Silicon Valley is teaching American retail banks a lesson in risk management that can save billions of dollars in otherwise lost revenue - reward education.
LendUp, an innovative and socially responsible startup, is reinventing small unsecured loans by rewarding customers who complete education modules with lower interest rates and larger loan amounts. LendUp found that borrowers who completed at least one of their free education modules were 80% more likely to repay. LendUp also found that repayment rates continue to rise as borrowers complete more education modules, suggesting that borrowers can apply and build on knowledge gained through a bank sponsored education program.
LendUp's robust credit education modules focus on changing the way borrowers value, spend, and, ultimately, repay their loans.

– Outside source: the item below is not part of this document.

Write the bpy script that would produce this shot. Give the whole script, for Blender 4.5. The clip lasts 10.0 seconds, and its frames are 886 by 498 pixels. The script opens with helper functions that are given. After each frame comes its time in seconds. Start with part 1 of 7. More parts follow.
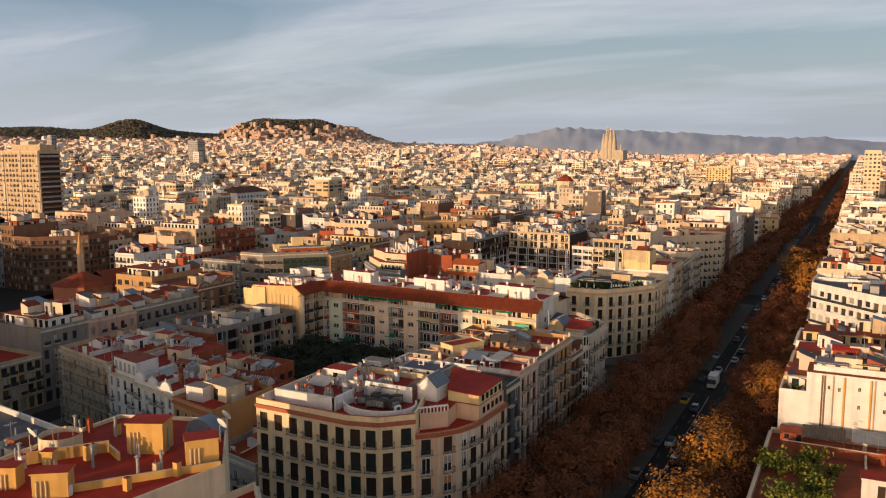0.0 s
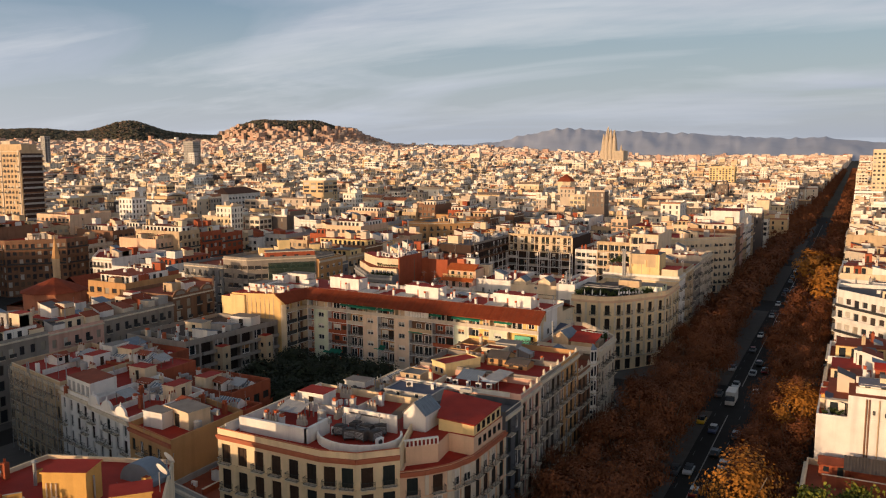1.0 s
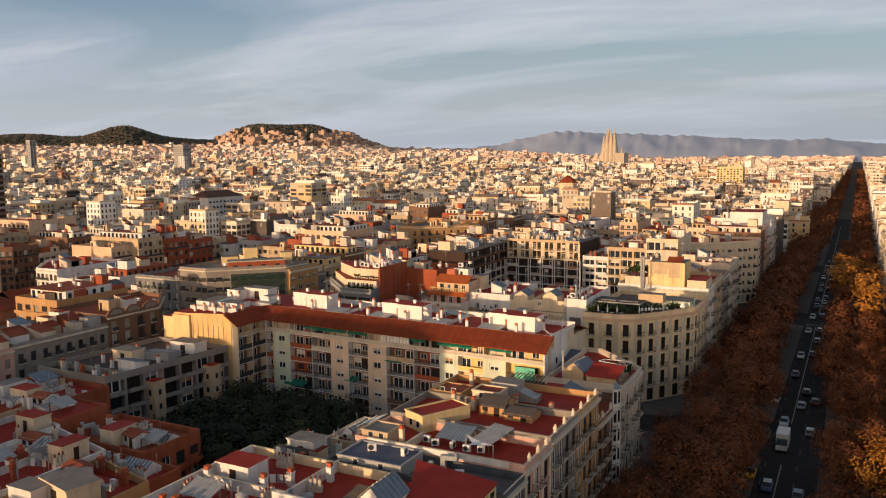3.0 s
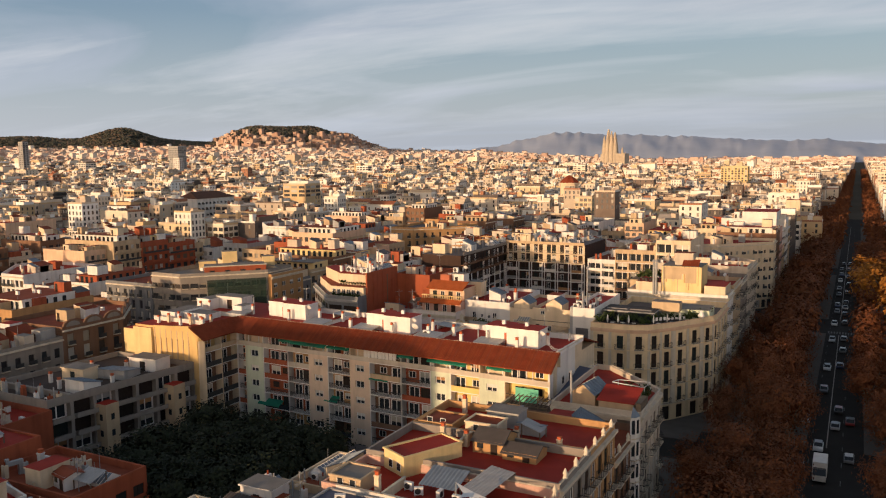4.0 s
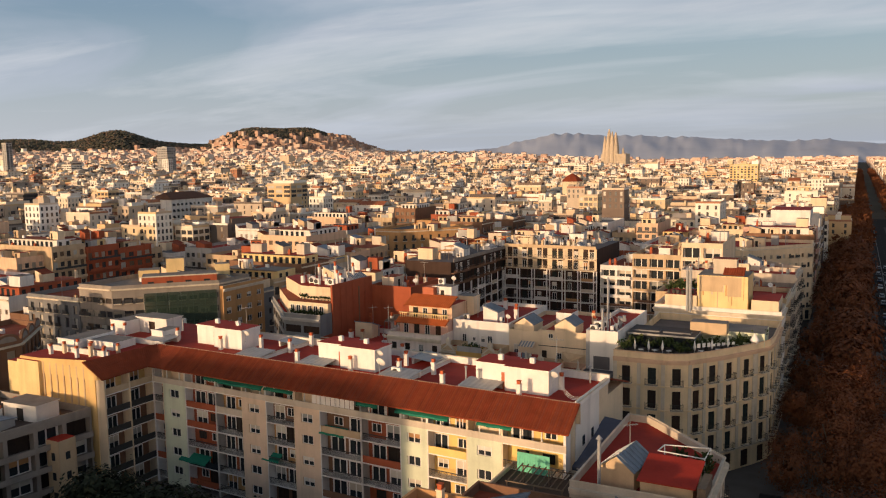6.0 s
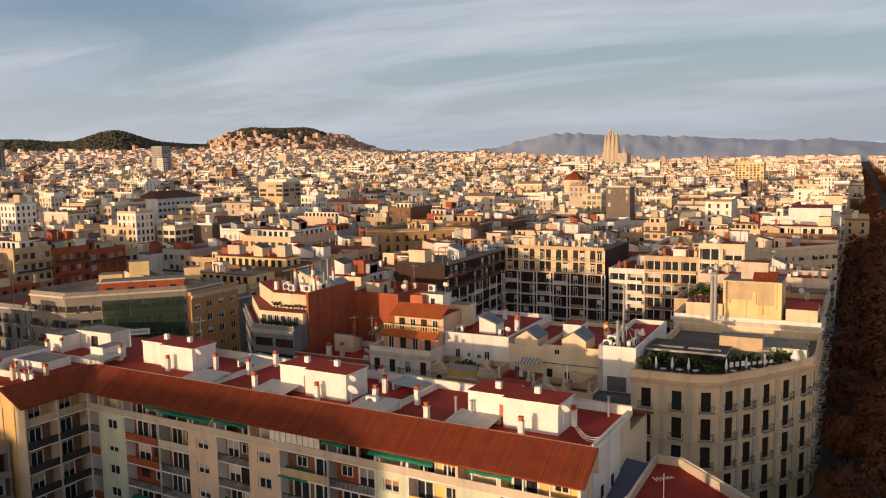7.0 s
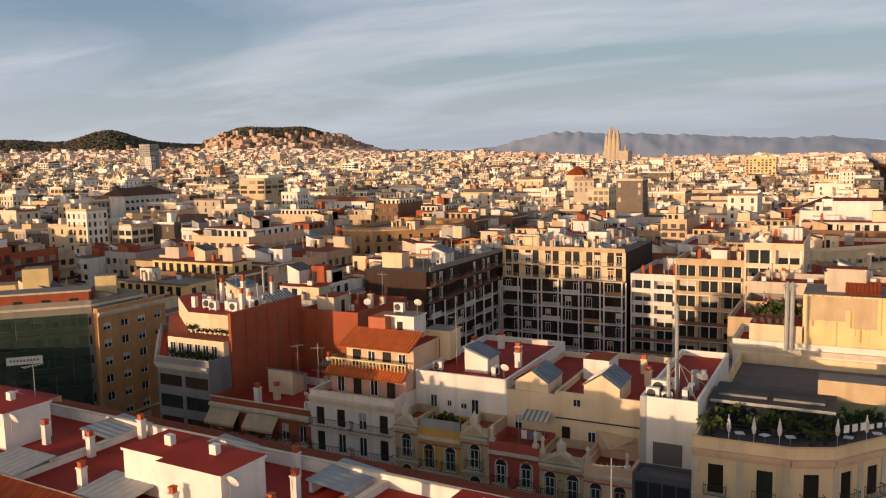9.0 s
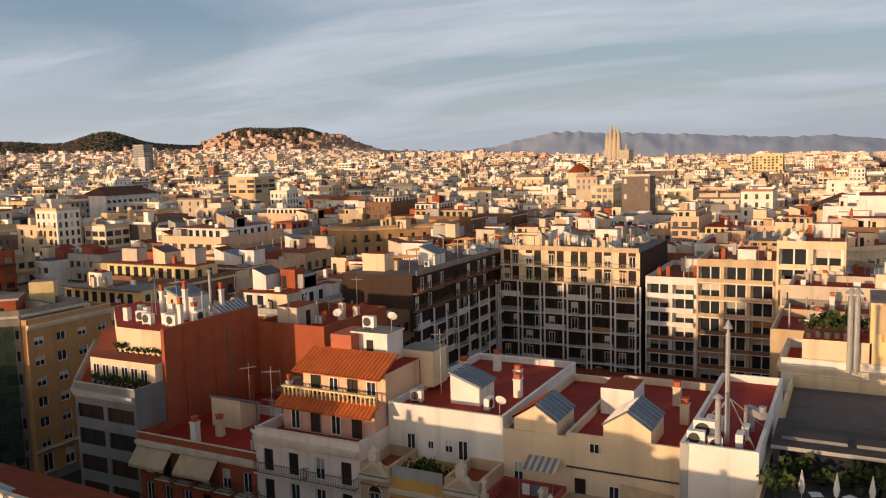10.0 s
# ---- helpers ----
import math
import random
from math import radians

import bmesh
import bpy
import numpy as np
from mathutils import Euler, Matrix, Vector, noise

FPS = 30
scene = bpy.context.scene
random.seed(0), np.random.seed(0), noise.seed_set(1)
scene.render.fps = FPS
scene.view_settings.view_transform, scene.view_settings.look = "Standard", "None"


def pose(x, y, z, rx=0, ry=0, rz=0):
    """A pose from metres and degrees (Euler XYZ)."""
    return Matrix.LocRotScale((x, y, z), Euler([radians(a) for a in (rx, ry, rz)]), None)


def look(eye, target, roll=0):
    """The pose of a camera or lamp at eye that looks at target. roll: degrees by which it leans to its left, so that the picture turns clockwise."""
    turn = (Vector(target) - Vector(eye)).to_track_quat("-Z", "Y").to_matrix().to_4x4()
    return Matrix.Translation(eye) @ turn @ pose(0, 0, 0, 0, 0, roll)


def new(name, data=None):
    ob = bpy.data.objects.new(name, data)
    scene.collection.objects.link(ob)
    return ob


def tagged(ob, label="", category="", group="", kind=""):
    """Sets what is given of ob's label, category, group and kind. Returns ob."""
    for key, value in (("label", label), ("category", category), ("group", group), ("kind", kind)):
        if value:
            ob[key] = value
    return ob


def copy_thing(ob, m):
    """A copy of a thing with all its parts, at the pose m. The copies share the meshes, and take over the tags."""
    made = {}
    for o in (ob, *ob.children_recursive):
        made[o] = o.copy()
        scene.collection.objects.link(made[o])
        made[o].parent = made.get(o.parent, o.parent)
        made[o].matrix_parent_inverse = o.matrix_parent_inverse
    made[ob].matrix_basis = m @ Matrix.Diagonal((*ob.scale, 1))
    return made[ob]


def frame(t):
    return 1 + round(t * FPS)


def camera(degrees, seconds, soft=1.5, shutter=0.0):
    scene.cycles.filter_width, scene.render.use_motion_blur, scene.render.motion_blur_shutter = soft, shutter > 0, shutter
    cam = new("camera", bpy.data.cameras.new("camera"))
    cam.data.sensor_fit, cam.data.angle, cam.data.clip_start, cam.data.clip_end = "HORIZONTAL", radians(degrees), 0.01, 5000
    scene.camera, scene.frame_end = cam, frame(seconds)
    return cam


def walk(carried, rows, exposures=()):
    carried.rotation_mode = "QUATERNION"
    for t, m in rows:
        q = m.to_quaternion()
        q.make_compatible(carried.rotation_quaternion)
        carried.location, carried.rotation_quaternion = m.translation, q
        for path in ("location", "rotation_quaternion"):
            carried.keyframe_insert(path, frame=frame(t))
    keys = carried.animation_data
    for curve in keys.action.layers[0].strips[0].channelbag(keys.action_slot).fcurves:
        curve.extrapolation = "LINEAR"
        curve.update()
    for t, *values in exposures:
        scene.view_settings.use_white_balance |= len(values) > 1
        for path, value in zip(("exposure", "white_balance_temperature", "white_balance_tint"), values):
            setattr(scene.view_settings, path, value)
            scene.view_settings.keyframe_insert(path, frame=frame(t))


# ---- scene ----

The courses span from understanding credit scores to learning basic financial competencies and fostering positive saving habits. LendUp's education modules are built into its gamification platform, whereby customers earn points and receive added benefits as they climb up the LendUp Ladder towards financial independence.
LendUp's emphasis on helping borrowers repay loans through a transparent lending model and incentivized education is challenging the dysfunctional predatory lending methods that sank American credit markets in 2008. LendUp is proving to big banks that empowering borrowers is a more stable model than littering them with debt.
Incentivized education is used all around the world including in developing countries, but American banks have inexplicably failed to take notice. The Grameen Bank, founded by Nobel Peace Prize recipient Muhammad Yunus, achieves a near 95% loan repayment rate despite lending to borrowers with zero credit history because of its emphasis on education. Sasha Orloff, LendUp's CEO, worked replicating the Grameen model in developing countries around the world and learned that education could turn at-risk borrowers into responsible ones.
LendUp is proving that education is a low-cost and high reward investment. Internet sites like YouTube and Vimeo have greatly reduced the costs of creating and distributing content. And yet, American banks float billions of dollars in unpaid loans every year and ignore investing in proven educational programs.
Though recent positive signs in the economy have allowed JP Morgan Chase and Citigroup to decrease their reserves for projected unpaid loans (or loan loss reserves), banks can implement education as an internal mechanism for strengthening repayment rates - making banks less vulnerable to economic fluctuations.
Projecting LendUp's results onto the Federal Reserve's reported $1.959 trillion in total outstanding non-revolving loans in 2012, along with a 1.82% industry average delinquency rate (according to American Bankers Association), we can estimate that education modules can generate $7.1 billion in aggregate savable loans when adopted by all banks in the US. LendUp Analyst Mitchell LaPoff said that, "Incentivized education is a scalable solution - image how much money banks could make by increasing repayment rates by even a small percentage."
Ultimately, everyone would benefit if banks invested in the proven, profit driving force of incentivized education - borrowers would learn how to better manage credit, and banks would profit on otherwise unpaid loans. Even in finance, innovation can begin on the startup level, and through repeated success and adoption, improve an entire industry. American retail banks can use a little help right now, and incentivized education would mark a significant step in the right direction.